One alternative to massive build-outs of facilities in high-cost Alberta, proposed by EnCana (ECA) and ConocoPhillips (COP), is to export non-upgraded bitumen to the U.S., but still at a capital cost of $35,000 per barrel per day for infrastructure.
However, there are no U.S. refineries currently capable of processing this bitumen material, hence the capital cost for upgrading will have to be incurred in the U.S. (Overall, this may still be less expensive than constructing refining facilities in Canada.)
Estimates for capital investment over the next 20 years in tar sands production in the Alberta region range from $120-220 billion. At the rate things are going, the trend in cost overruns suggests a maximum production of 2.5 million bpd of bitumen by 2020, unless much of the bitumen is exported and the upgrading facilities are built elsewhere. In the latter case, the estimated maximum bitumen production could be 2.8 million bpd by 2020.
Yet for all of the cost of infrastructure and facilities, the strip mining operations for tar sands will "peak" in about 30 years, and play out quite rapidly thereafter because of the anticipated scale of ongoing operations between now and then. Thereafter, the bulk of oil recovery operations will be via in-situ operations, at far less efficiency of recovery.
Energy Return on Investment (EROI)
I discussed EROI in an article on Peak Oil, published Nov. 8, 2006. In general, EROI for Canadian tar sands exploitation is extremely low, on the order of 5-10%, as efficient relative-to-traditional oil recovery of conventional petroleum.
Is it worth it to make such massive investments to recover bitumen that yields such a low "energy profit"? Obviously, the development is occurring. But it is still certainly worth it to ask the question. Where is all of this going?
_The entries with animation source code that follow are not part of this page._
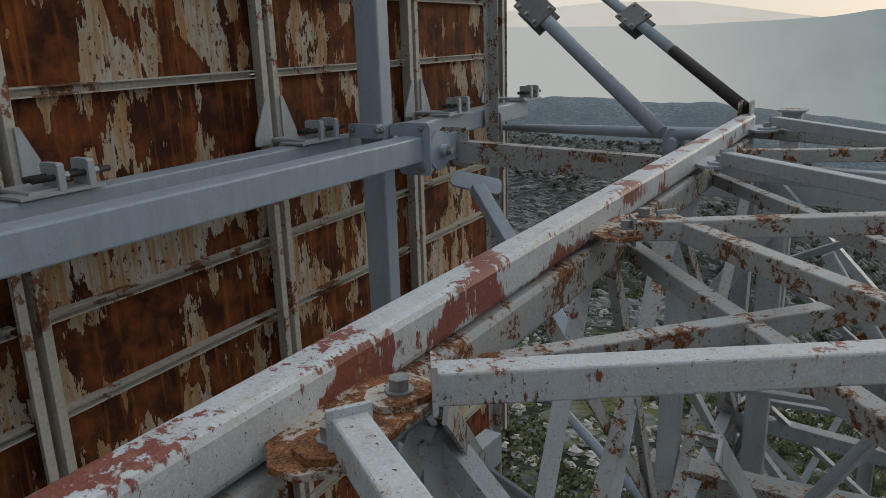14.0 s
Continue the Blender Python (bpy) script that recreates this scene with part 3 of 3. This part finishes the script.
# slanting stays seen below the left chord
STAYS = [((-0.04, -2.0, -0.19), (-0.04, -2.62, -1.45)), ((-0.04, -1.85, -0.19), (-0.04, -1.158, -1.525)), ((-0.04, -1.2, -0.25), (-0.04, -2.05, -1.75)), ((-0.06, -2.35, -0.19), (-0.06, -1.2, -1.42)),
         ((-0.45, -2.4, -0.70), (-0.55, -2.85, -1.35)), ((0.08, -3.02, -0.12), (-0.5, -1.45, -1.6)),
         ((0.42, -2.62, -0.30), (0.42, -1.31, -1.36)), ((0.78, -2.3, -0.10), (0.72, -1.6, -1.85))]
for k, (a, b) in enumerate(STAYS):
    beam("stay_bar", a, b, 0.05, 0.05, STEEL_RED if k % 2 == 0 else STEEL_RUST, tower, "angle")
# inner frame: columns, V bars and the girts they stand on
INNER = [((-0.08, -0.75, -0.20), (-0.09, -0.75, -1.75), 0.09, STEEL), ((-0.06, -0.75, -1.02), (0.35, -0.75, -1.72), 0.05, STEEL), ((0.78, -0.75, -1.04), (0.40, -0.75, -1.72), 0.05, STEEL),
         ((0.83, -0.62, -0.18), (0.87, -0.62, -2.0), 0.08, STEEL), ((0.93, -0.60, -0.18), (0.95, -0.60, -2.0), 0.05, STEEL_RUST), ((-0.06, -0.75, -1.79), (0.90, -0.73, -1.79), 0.085, STEEL),
         ((-0.10, -0.30, -1.18), (0.90, -0.30, -1.10), 0.045, STEEL), ((-0.12, -0.28, -1.30), (0.95, -0.28, -1.25), 0.045, STEEL),
         ((0.09, -1.64, -1.92), (0.84, -0.70, -1.92), 0.05, STEEL_RUST), ((0.25, -1.13, -1.97), (0.85, -1.82, -1.97), 0.05, STEEL_RUSTY), ((0.20, -1.42, -2.06), (0.85, -0.78, -2.06), 0.05, STEEL_RUSTY),
         ((-0.02, 0.30, -2.12), (0.90, 0.30, -2.06), 0.05, STEEL), ((0.145, 0.5, -1.70), (0.90, 0.5, -2.3), 0.045, STEEL), ((0.145, 0.5, -1.70), (-0.04, 0.52, -2.3), 0.045, STEEL),
         ((0.145, 0.5, -1.70), (1.5, 0.45, -1.62), 0.045, STEEL), ((0.08, -0.70, -1.84), (0.09, -0.70, -9.2), 0.09, STEEL_RUSTY), ((0.88, -0.66, -2.0), (0.90, -0.9, -9.2), 0.09, STEEL_RUST),
         ((0.12, -0.75, -1.9), (0.85, -0.75, -3.4), 0.05, STEEL), ((0.85, -0.70, -1.9), (0.12, -0.70, -3.4), 0.05, STEEL_RUST), ((0.1, -0.72, -3.45), (0.88, -0.78, -3.45), 0.06, STEEL),
         ((1.45, 0.36, -0.3), (1.45, 0.36, -9.2), 0.08, STEEL_RUST)]
for a, b, w, m in INNER:
    beam("inner_bar", a, b, w, w, m, tower, "angle" if w < 0.06 else "box", up=(0, 1, 0), label="rusty inner bar" if m is STEEL_RUSTY else "")
plate("head_plate", (-0.06, -0.78, -1.0), (0, 0, 1), (1, 0, 0), 0.18, 0.14, 0.012, STEEL_RUSTY, tower, 0.02)
plate("gusset", (-0.06, -0.80, -1.72), (0, 1, 0), (1, 0, 0), 0.22, 0.20, 0.010, STEEL_RUST, tower, 0.03)
for k in (-0.05, 0.04):
    bolt((-0.06 + k, -0.806, -1.70), (0, -1, 0), tower, 0.034, 0.02)
beam("girt", (-0.3, -0.25, -1.86), (1.2, -0.35, -1.80), 0.14, 0.16, STEEL_RUST, tower, "channel")

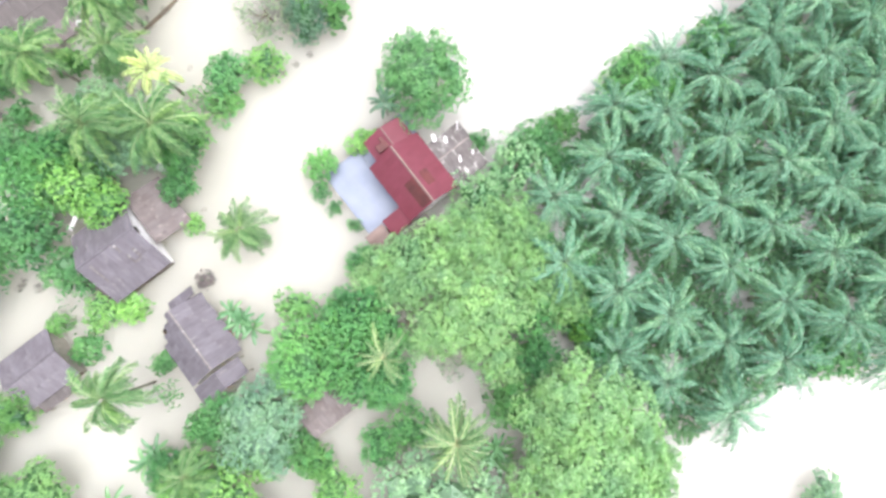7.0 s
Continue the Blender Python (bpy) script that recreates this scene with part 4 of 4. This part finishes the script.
# coconut palms
rises = (70, 52, 36, 22, 8, -8)
coco = [frond_mesh("frond", 400 + i, LEAF["coconut"], 5.0, r, 58 + 20 * (i % 3) + 0.8 * max(r, 0), 46, 0.98, 0.088, 0.72, RIB, 54.0, 0.2, 0.042) for i, r in enumerate(rises * 2)]
pale_coco = [frond_mesh("frond", 415 + i, LEAF["pale_coconut"], 5.0, r, 54 + 18 * (i % 3) + 0.8 * max(r, 0), 46, 0.9, 0.09, 0.55, PALE_RIB, 50.0, 0.11, 0.06) for i, r in enumerate(rises * 2)]
gold = [frond_mesh("frond", 430 + i, LEAF["golden"], 4.8, r, 74, 24, 1.0, 0.17, 0.45) for i, r in enumerate(rises)]
dead = [frond_mesh("frond", 450 + i, LEAF["grey"], 4.4, -35 - 10 * i, 45, 20, 0.8, 0.12, 0.7) for i in range(2)]


def palm(name, label, x, y, R, H, pool, count, seed, trunk_r=0.16, full=4.55, spread=1.0, withered=2, uneven=0.1):
    rng = random.Random(seed)
    t = thing(name, x, y, 0, rng.uniform(0, 360), label, "palm tree")
    part("trunk", palm_trunk_mesh("trunk", H * 0.93, trunk_r, seed), t)
    for j in range(count):
        yaw = 137.5 * j + rng.uniform(-12, 12) * uneven * 10
        layer = min(len(rises) - 1, int(j / count * len(rises) * spread))
        mesh = pool[layer + (len(rises) if len(pool) > len(rises) and rng.random() < 0.5 else 0)]
        k = R / full * rng.uniform(0.98 - uneven, 0.98 + uneven)
        part("frond", mesh, t, pose(0, 0, H * 0.93, 0, rng.uniform(-60, 60) * uneven, yaw) @ Matrix.Diagonal((k, k, k, 1)))
    for j in range(withered):
        k = R / full
        part("dead_frond", dead[j % 2], t, pose(0, 0, H * 0.92, 0, 0, rng.uniform(0, 360)) @ Matrix.Diagonal((k, k, k, 1)), "withered hanging frond")
    for j in range(4):
        a = 1.57 * j + 0.5
        part("coconut", nut, t, pose(0.3 * math.cos(a), 0.3 * math.sin(a), H * 0.9)) if name == "coconut_palm" else None
    return t


bm = bmesh.new()
bmesh.ops.create_icosphere(bm, subdivisions=1, radius=0.15)
bmesh.ops.scale(bm, vec=(1, 1, 1.25), verts=bm.verts)
nut = bpy.data.meshes.new("coconut")
bm.to_mesh(nut)
bm.free()
nut.materials.append(STEM)

for i, (x, y, R, H) in enumerate(COCONUT):
    lab = "short coconut palm with drooping green fronds in open water" if H < 6 else "coconut palm with long yellow-green fronds above floodwater"
    palm("coconut_palm", lab, x, y, R, H, pale_coco if x > -16 else coco, 44 if R > 4 else 34 if R > 3.65 else 17, 800 + i, withered=0 if H < 6 else 2, uneven=0.26)
for i, (x, y, R, H) in enumerate(GOLDEN):
    palm("palm", "small palm with bright yellow fronds", x, y, R, H, gold, 19, 840 + i, withered=0, uneven=0.24)

yellow_green = [frond_mesh("frond", 470 + i, LEAF["lime"], 4.8, r, 66, 24, 1.1, 0.2, 0.5) for i, r in enumerate(rises)]
palm("palm", "small yellow-green palm leaning over the log", -76.0, 30.6, 3.1, 6.6, yellow_green, 20, 845, withered=1)

# fan palms on tall bare trunks far out in the water
fan = crown_mesh("crown", "mid", 3.4, 4.6, 78, LEAF["bluish"])
for i, (x, y, R, H) in enumerate(TALL_PALM):
    t = thing("tall_palm", x, y, 0, 40 * i, "tall palm with bare trunk and round green crown", "palm tree")
    part("trunk", palm_trunk_mesh("trunk", H * 0.98, 0.24, 860 + i, BARK), t)
    part("crown", fan, t, Matrix.Translation((0, 0, H - 0.9 * R)) @ Matrix.Diagonal((R / 3.4, R / 3.4, R / 3.4, 1)))

# bananas
paddles = [paddle_mesh("leaf", 500 + i, LEAF["banana"], 2.7, 0.58, 74 - 14 * i, 75) for i in range(5)]
for i, (x, y, R, H) in enumerate(BANANA):
    rng = random.Random(900 + i)
    t = thing("banana_plant", x, y, 0, rng.uniform(0, 360), "clump of banana plants with broad green leaves", "banana plant")
    stems = 3 if R > 2.9 else 2 if R > 2.4 else 1
    for s in range(stems):
        a = 6.283 * s / stems
        off = Vector((math.cos(a), math.sin(a), 0)) * (R * 0.32 if stems > 1 else 0)
        hh = H * rng.uniform(0.42, 0.6)
        part("stem", mesh_of("stem", *sticks([((off.x * 0.5, off.y * 0.5, -1), (off.x, off.y, hh), 0.16, 0.08)], 7), STEM), t)
        for j in range(10):
            k = R * (0.62 if stems > 1 else 0.95) / 1.9 * rng.uniform(0.85, 1.1)
            part("leaf", paddles[j * 5 // 10], t, pose(off.x, off.y, hh, 0, 0, 137.5 * j + rng.uniform(-15, 15)) @ Matrix.Diagonal((k, k, k, 1)))

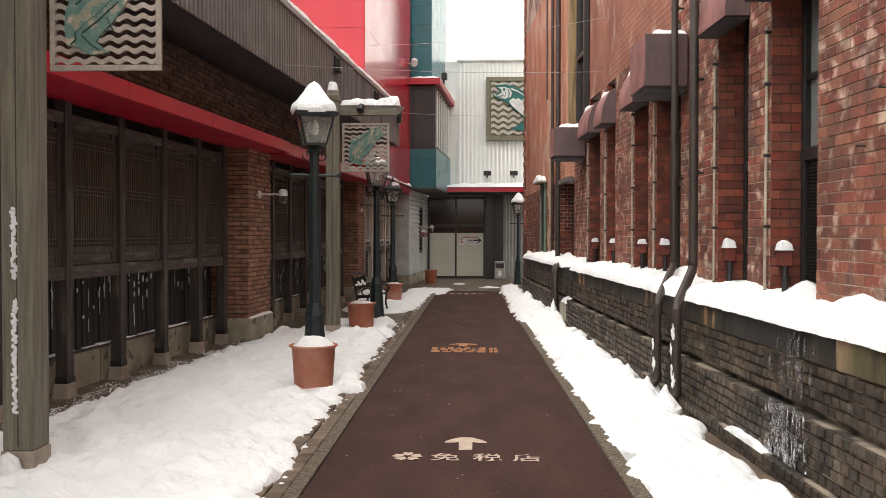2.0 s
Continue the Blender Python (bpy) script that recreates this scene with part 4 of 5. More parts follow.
fr.box(0.03, 0.9, -0.05, 0.05, 1.75, 1.86).box(0.96, 1.87, -0.05, 0.05, 1.75, 1.86).box(0.03, 0.9, -0.05, 0.05, 2.7, 2.78).box(0.96, 1.87, -0.05, 0.05, 2.7, 2.78).box(0.03, 0.9, -0.05, 0.05, 0, 0.08).box(0.96, 1.87, -0.05, 0.05, 0, 0.08)
part("door_frame", fr, FRAMEDARK, doors, bevel=0.005)
part("column", Shape().box(1.93, 2.2, -0.45, 0.06, 0.0, 2.85).box(2.2, 2.55, -0.02, 0.06, 0.0, 2.85), FRAMEDARK, doors, "black steel column")
for a, b in ((0.03, 0.9), (0.96, 1.87)):
    part("film_pane", Shape().box(a, b, -0.01, 0.0, 0.08, 1.55), FROST, doors, "frosted grey-green film")
    part("pane", Shape().box(a, b, -0.01, 0.0, 1.551, 1.75), DARKGLASS, doors)
    part("pane", Shape().box(a, b, -0.01, 0.0, 1.86, 2.7), DARKGLASS, doors)
sign = thing("arrow_sign", pose(-0.52, END_Y - 0.075, 1.3), "white arrow-shaped sign with a black arrow", "sign")
part("plate", Shape().slab([(0, -0.16), (0.72, -0.16), (0.85, 0.0), (0.72, 0.16), (0, 0.16)], 0.02, lambda a, b, d: (a, d, b)), WHITEPLASTIC, sign)
part("arrow", Shape().slab([(0.5, -0.025), (0.68, -0.025), (0.62, -0.085), (0.67, -0.085), (0.79, 0.0), (0.67, 0.085), (0.62, 0.085), (0.68, 0.025), (0.5, 0.025)], 0.006, lambda a, b, d: (a, -0.002 - d, b)), BLACKPAINT, sign, "black arrow")
part("print_bar", Shape().box(0.12, 0.62, -0.007, -0.001, 0.09, 0.125), REDPRINT, sign, "red line of print")
for j, (a, b) in enumerate(((0.35, 0.48), (0.33, 0.48), (0.36, 0.48))):
    part("print_bar", Shape().box(a, b, -0.007, -0.001, 0.03 - 0.05 * j, 0.05 - 0.05 * j), BLACKPAINT, sign)
part("emblem", Shape().turned([(0.03, 0.0), (0.03, 0.006)], 14).mesh("emblem", REDPRINT), REDPRINT, sign, at=pose(0.1, -0.001, 0.03, 90, 0, 0))
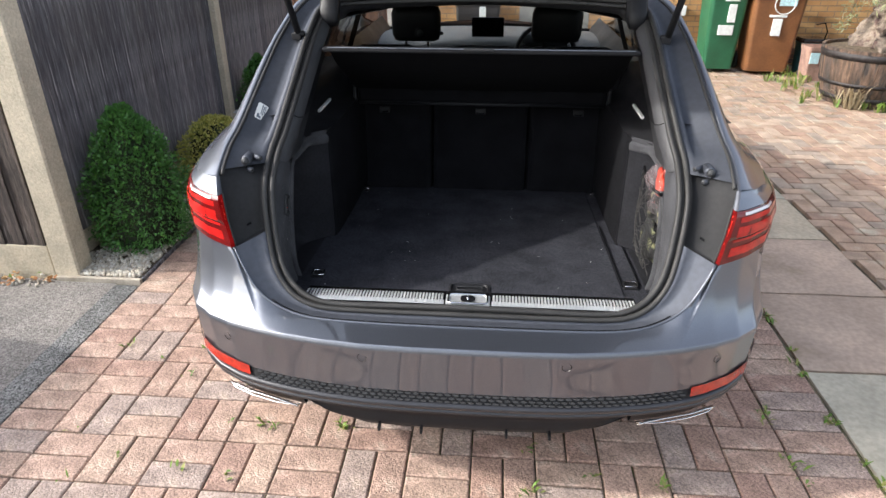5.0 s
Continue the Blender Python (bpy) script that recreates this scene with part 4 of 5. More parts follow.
# side trims: carpeted panel with a deep pocket
SY, SZ, SX = [p[1] for p in SEAL[3:11]], [p[2] for p in SEAL[3:11]], [p[0] for p in SEAL[3:11]]
ZR = [.612, .64, .668, .70, .742, .80, .85, .90, .935, .950, .958, .964, .969, .978, .988, .993, .997, 1.01]


def seam_y(z):
    return interp(z, [.61, .735, .80, .86, .907, .949, .986, 1.01], [.180, .188, .201, .219, .238, .259, .281, .30])


def fold_y(z):
    return interp(z, [.61, .72, .80, .85, .90, .955, 1.0], [.100, .109, .124, .138, .154, .183, .218])


for s in (1, -1):
    rows = []
    for z in ZR:
        zz = max(z, .668)
        ys, xs = interp(zz, SZ, SY) + interp(zz, [.66, .71, .97], [.004, .004, .006]), interp(zz, SZ, SX) - .010
        ym, yf = seam_y(z), fold_y(z)
        wall = interp(z, [.61, .66, .72, .97, .985, 1.01], [.545, .560, .563, .564, .566, .572])
        xf = max(min(xs, wall + .013), wall + .004) if z > .72 else wall
        deep = interp(z, [.61, .66, .950, .958, .964, .969], [.60, .75, .75, .72, .60, wall - .002])
        rim = interp(z, [.955, .969, .978, .988, .993, .997], [0, -.004, -.005, -.004, .004, 0])
        cols = [(ys + .002, xf + .006), (ys + .008, xf), (ys * .4 + yf * .6, wall + (xf - wall) * .42), (yf - .004, wall + (xf - wall) * .08), (yf + .010, wall), (ym - .025, wall), (ym - .007, wall - .001), (ym - .003, wall + .010), (ym + .001, wall + .010),
                (ym + .005, wall - .005), (ym + .020, wall - .007), (ym + .029, min(wall + .003, deep)), (ym + .036, min(wall + .035, deep))]
        pocket = [(ym + .055, deep), (max(.36, ym + .075), deep), (.42, min(deep, .70)), (.462, min(deep, .60)), (.492, min(deep, .552)), (.522, .518), (.534, .514)]
        cols += [(y, x + rim) for y, x in pocket]
        rows.append([Vector((s * x, y, z)) for y, x in cols][:: s])
    bm = loft(rows)
    # faces set back beyond the seam take the darker second material
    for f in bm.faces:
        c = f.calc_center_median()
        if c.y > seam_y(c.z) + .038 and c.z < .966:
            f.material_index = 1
    sd = cpart("side_trim", bm, [m_carpet_side, m_pocket_dark], "dark grey felt side lining with a black pocket", True)
    sd.modifiers.new("smooth", "SUBSURF").levels = 2
    sd.modifiers["smooth"].render_levels = 2
    # arch in the side lining's felt, darkened in colour for shade
    arch = [[Vector((s * x, y, z)) for y, x in ((.530, .5175), (.538, .511), (.60, .508), (.72, .505), (.9, .502), (1.14, .502))][:: s] for z in (.60, .68, .80, .92, .98, 1.004)]
    cpart("wheel_arch_lining", loft(arch), m_felt_shade, "needle-felt wheel arch cover, colour darkened for deep shade", True)
    cpart("pocket_floor", loft([[Vector((s * x, y, floor_z(y) + .003)) for x in (.545, .66, .80)][:: s] for y in (.17, .3, .45, .62)]), m_pocket_dark, "", True)
    # ledge above the lining, out to the window
    rows = []
    for y in (.33, .45, .60, .80, 1.0, 1.3):
        rows.append([Vector((s * x, y, z)) for x, z in ((.503 if y > .56 else .568, 1.003), (.520 if y > .56 else .572, 1.012), (.572, 1.022), (.580, 1.06), (.592, 1.09), (.62, 1.108), (.75, 1.116))][:: s])
    cpart("side_ledge", loft(rows), m_black, "black plastic ledge under the side window", True)
    # glint on the cover rail, modelled as a white strip
    cpart("ledge_strip", boxed((-.006, -.088, -.005), (.006, .088, .005), .003, Matrix.Translation((s * .571, .745, 1.038)) @ Matrix.Rotation(radians(-1 * s), 4, "Z")), m_white, "white strip standing in for a glint on the rail")
    # plastic pillar trims in two pieces
    for k0, k1 in ((38, 46), (45, 57)):
        rows = []
        for i in range(k0, k1):
            p = SL[i] + Vector((0, .0 if k0 == 38 else .003, -.002 if k0 == 38 else 0))
            wd = interp(i, [38, 45, 57], [.165, .11, .08])
            rows.append([sided(q, s) for q in [Vector((q.x, q.y, max(q.z, .998))) for q in (p + Vector((-.018, .003, -.003)), p + Vector((-.028, .008, -.008)), p + Vector((-.042, .020, -.018)), p + Vector((-.047, .045, -.022)), p + Vector((-.050, wd, -.018)), p + Vector((.03, wd + .02, -.02)))]][:: s])
        cpart("pillar_trim", loft([r[:4] if s > 0 else r[-4:] for r in rows]), m_trim, "grey plastic pillar trim", True)
        cpart("pillar_lining", loft([[q + Vector((0, .001, -.001)) for q in (r[3:] if s > 0 else r[:3])] for r in rows]), m_trim if k0 == 38 else m_black, "", True)
    rows = []
    for i in range(36, 62):
        p = SL[i]
        rows.append([sided(q, s) for q in (p + Vector((-.004, .012, -.006)), p + Vector((.03, .06, -.02)), p + Vector((.05, .18, -.03)))][:: s])
    cpart("pillar_backing", loft(rows), m_black, "", True)
    # upper side lining behind the pillar trim
    rows = []
    for i in range(36, 60, 2):
        p = SL[i]
        y2 = max(p.y + .12, .86)
        rows.append([sided(q, s) for q in (p + Vector((-.044, .085, -.03)), Vector((p.x + .04, y2, p.z - .01)))][:: s])
    cpart("quarter_lining", loft(rows), m_black, "", True)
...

What are the long-term costs and trade-offs? By investing in one form of development with low EROI, is the North American energy industry failing to invest in any better alternatives?
Do the Canadian tar sands live up to the hype?
So in summary, critical issues for the development of the Canadian tar sands include large and growing capital costs, lengthy time to build, constraints on natural gas and water supplies, the need for large volumes of pipeline diluents, Canadian domestic and international politics, and environmental degradation coupled with growing NIMBYism in Canada toward becoming strip mine to the world.
Under the best of scenarios, Canada will have 2.5-2.8 million bpd of bitumen production, certainly not all of which will be available for export to the U.S. through pipelines not yet built.
But still, the tar sands hype continues. Public perception in many quarters is that the Canadian tar sands will be fueling the U.S. automobile fleet from I-5 to I-95 for centuries to come. I cannot explain that, but the perception simply does not match the reality of what is going on out in the field.